On 06/15/2016 10:19 PM, Boqun Feng wrote:
On Wed, Jun 15, 2016 at 03:01:19PM -0400, Waiman Long wrote:
On 06/15/2016 04:04 AM, Boqun Feng wrote:
Hi Waiman,

On Tue, Jun 14, 2016 at 06:48:04PM -0400, Waiman Long wrote:
The osq_lock() and osq_unlock() function may not provide the necessary
acquire and release barrier in some cases. This patch makes sure
that the proper barriers are provided when osq_lock() is successful
or when osq_unlock() is called.

Signed-off-by: Waiman Long<Waiman.Long@xxxxxxx>
---
kernel/locking/osq_lock.c | 4 ++--
1 files changed, 2 insertions(+), 2 deletions(-)

diff --git a/kernel/locking/osq_lock.c b/kernel/locking/osq_lock.c
index 05a3785..7dd4ee5 100644
--- a/kernel/locking/osq_lock.c
+++ b/kernel/locking/osq_lock.c
@@ -115,7 +115,7 @@ bool osq_lock(struct optimistic_spin_queue *lock)
* cmpxchg in an attempt to undo our queueing.
*/

- while (!READ_ONCE(node->locked)) {
+ while (!smp_load_acquire(&node->locked)) {
/*
* If we need to reschedule bail... so we can block.
*/
@@ -198,7 +198,7 @@ void osq_unlock(struct optimistic_spin_queue *lock)
* Second most likely case.
*/
node = this_cpu_ptr(&osq_node);
- next = xchg(&node->next, NULL);
+ next = xchg_release(&node->next, NULL);
if (next) {
WRITE_ONCE(next->locked, 1);
So we still use WRITE_ONCE() rather than smp_store_release() here?

Though, IIUC, This is fine for all the archs but ARM64, because there
will always be a xchg_release()/xchg() before the WRITE_ONCE(), which
carries a necessary barrier to upgrade WRITE_ONCE() to a RELEASE.

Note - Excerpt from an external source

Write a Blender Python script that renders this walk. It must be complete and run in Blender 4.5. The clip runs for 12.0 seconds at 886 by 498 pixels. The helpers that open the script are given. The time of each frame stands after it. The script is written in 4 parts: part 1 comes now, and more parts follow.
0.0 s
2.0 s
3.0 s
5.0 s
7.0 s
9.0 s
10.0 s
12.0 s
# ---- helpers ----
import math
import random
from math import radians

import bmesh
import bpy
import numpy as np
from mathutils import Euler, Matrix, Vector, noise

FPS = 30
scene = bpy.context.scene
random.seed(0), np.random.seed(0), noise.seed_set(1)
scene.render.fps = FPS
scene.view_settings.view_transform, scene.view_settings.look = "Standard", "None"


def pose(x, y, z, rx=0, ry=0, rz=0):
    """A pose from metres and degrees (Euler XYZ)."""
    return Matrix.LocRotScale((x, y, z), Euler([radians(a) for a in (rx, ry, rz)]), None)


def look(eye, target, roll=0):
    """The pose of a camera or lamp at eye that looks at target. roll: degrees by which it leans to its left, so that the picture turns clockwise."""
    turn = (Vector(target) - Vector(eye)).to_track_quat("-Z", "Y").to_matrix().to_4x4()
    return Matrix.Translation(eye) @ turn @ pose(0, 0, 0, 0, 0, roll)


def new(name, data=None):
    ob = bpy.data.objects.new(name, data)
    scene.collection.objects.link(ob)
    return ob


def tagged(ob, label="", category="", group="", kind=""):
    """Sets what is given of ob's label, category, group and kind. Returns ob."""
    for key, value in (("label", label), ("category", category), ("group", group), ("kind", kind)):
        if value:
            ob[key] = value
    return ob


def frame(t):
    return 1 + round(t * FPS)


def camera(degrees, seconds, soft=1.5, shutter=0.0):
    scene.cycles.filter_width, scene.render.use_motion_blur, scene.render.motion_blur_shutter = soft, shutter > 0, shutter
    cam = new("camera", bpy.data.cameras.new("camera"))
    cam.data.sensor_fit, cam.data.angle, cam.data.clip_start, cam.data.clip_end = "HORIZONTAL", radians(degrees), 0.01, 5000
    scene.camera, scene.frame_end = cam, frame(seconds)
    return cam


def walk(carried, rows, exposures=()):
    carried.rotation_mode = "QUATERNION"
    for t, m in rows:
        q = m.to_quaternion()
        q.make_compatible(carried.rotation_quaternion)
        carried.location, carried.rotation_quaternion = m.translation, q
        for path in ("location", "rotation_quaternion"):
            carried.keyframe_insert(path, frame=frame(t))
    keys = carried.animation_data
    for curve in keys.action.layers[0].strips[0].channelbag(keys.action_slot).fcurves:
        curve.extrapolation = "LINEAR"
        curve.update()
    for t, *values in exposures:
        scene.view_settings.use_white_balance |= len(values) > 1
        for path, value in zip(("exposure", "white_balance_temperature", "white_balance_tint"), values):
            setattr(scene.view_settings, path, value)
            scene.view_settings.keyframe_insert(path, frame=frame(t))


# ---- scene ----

Not sure whether it's a problem on ARM64, but I think we certainly need
to add some comments here, if we count on this trick.

Am I missing something or misunderstanding you here?

Regards,
Boqun
The change on the unlock side is more for documentation purpose than is
actually needed. As you had said, the xchg() call has provided the necessary
memory barrier. Using the _release variant, however, may have some
But I'm afraid the barrier doesn't remain if we replace xchg() with
xchg_release() on ARM64v8, IIUC, xchg_release() is just a ldxr+stlxr
loop with no barrier on ARM64v8. This means the following code:

CPU 0 CPU 1 (next)
======================== ==================
WRITE_ONCE(x, 1); r1 = smp_load_acquire(next->locked, 1);
xchg_release(&node->next, NULL); r2 = READ_ONCE(x);
WRITE_ONCE(next->locked, 1);

could result in (r1 == 1&& r2 == 0) on ARM64v8, IIUC.

If you look into the actual code:

next = xchg_release(&node->next, NULL);
if (next) {
WRITE_ONCE(next->locked, 1);
return;
}

There is a control dependency that WRITE_ONCE() won't happen until xchg_release() returns. For your particular example, I will change it to

CPU 0
===================
WRITE_ONCE(x, 1);
xchg_relaxed(&node->next, NULL);
smp_store_release(next->locked, 1);

I don't change WRITE_ONCE to a smp_store_release() because it may not always execute.

Cheers,
Longman